# Interpretation of the 1D transverve field Ising model vacuum state in a spin-language

After thinking about it I must say it is not as simple as I thought it would be. The JW transformation on the transverse Ising model contains quite a few subtleties.

So to proceed,

1) Take your ground state for ANY $h$ expressed in the spinless fermion language. I stress ANY because this condition is true always - it's not just for $h<1$. Now this is the vacuum, specified by $| 0 \rangle$ s.t. $a_k |0\rangle = 0$. This is a non-trivial condition written in the spin-language, i.e. we take the operators $a_k$, and do the following:

2) Apply the reverse Bogoliubov transform on $a_k$: $\{a_k\}\to \{b_k\}$.

3) Apply an inverse Fourier transform: $\{b_k\} \to \{b_i\}$

4) Apply the inverse Jordan Wigner transformation: $b_i = f(\sigma^x,\sigma^y,\sigma^z)$ .

All these transformations are invertible (see this pdf for JW and inverse JW transformation), which is why you can do that. So composing all the maps one can express $a_k = g(\sigma^x, \sigma^y, \sigma^z)$, where $g$ is the highly non-trivial function.

Then one has to find the kernel of $g(\sigma^x, \sigma^y, \sigma^z)$, i.e. $|\psi\rangle$ s.t. $g(\sigma^x, \sigma^y, \sigma^z) |\psi\rangle = 0$. $|\psi \rangle$ is the ground state written in the spin-basis.

You can write a program to do it for you symbolically, but for all your effort what you'll end up with is a highly non-local ground state in the spin-basis because of all the Jordan-Wigner strings.

Remark:

There are many subtleties associated with this transformation.

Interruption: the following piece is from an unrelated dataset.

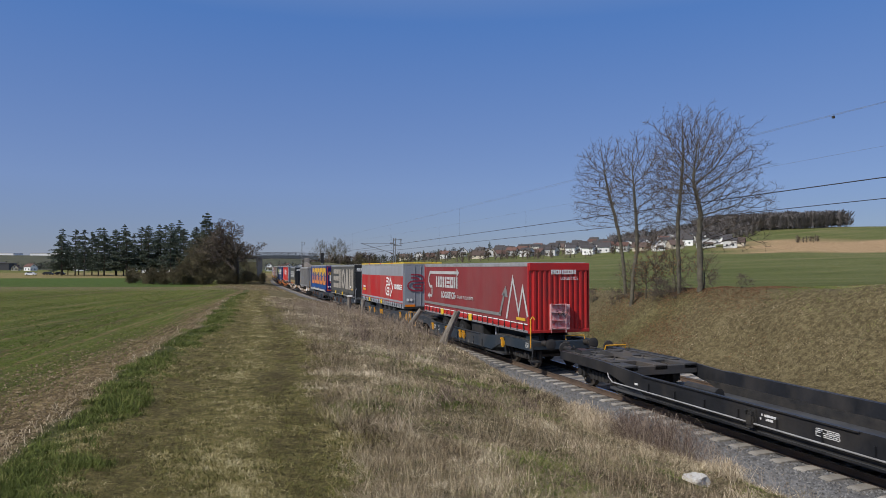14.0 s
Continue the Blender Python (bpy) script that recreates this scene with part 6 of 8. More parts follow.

What is very often not mentioned when one derives the spectrum $\epsilon(k,h)$ is that the JW transformation MUST be performed separately on states with different parity in the Hilbert space.

This is because the imposition of periodic boundary conditions in spin space implies the imposition of periodic boundary conditions for ODD number of fermions but anti-periodic boundary conditions for EVEN number of fermions. This affects the Fourier transform. In the calculation of any macroscopic quantity in the thermodynamic limit, there is no difference, and many books/resources just discard talking about the two cases. But this distinction must be made if one wants to be careful about it.

One question that arose to me when I was thinking about this problem was: hm, in one limit, $h\to\infty$, the ground states is unique, while in the other limit $h \to 0$ the ground states is 2-fold degenerate. Can I see that in the fermion language easily?

There are two resolutions I can think to the problem.

1) It could be that the ground state $|0\rangle_k$ for each $k$ is not unique. That is, instead of the irreducible 2-dimension representation of the fermionic CAR that we usually assume $a_k$ acts in, $a_k$ could be operators in a $2 \times d$ (reducible) dimensional representation, with $d$ 'ground states'.

2) The even and odd sectors of the full Hilbert space give rise to two conditions on the ground state: $a_k$ in the even sector gives a condition $g(\sigma^x, \sigma^y, \sigma^z) |\psi \rangle = 0$ while $a_k$ in the odd sector gives another condition $g'(\sigma^x, \sigma^y, \sigma^z)|\psi'\rangle$ = 0.

It could perhaps be the case that when $h\to \infty$, $|\psi\rangle = |\psi'\rangle$, while when $h \to 0$, $|\psi\rangle \neq |\psi'\rangle$.

It would seem more likely to me that 2) is the correct analysis, though it's going to be one tough assertion to prove.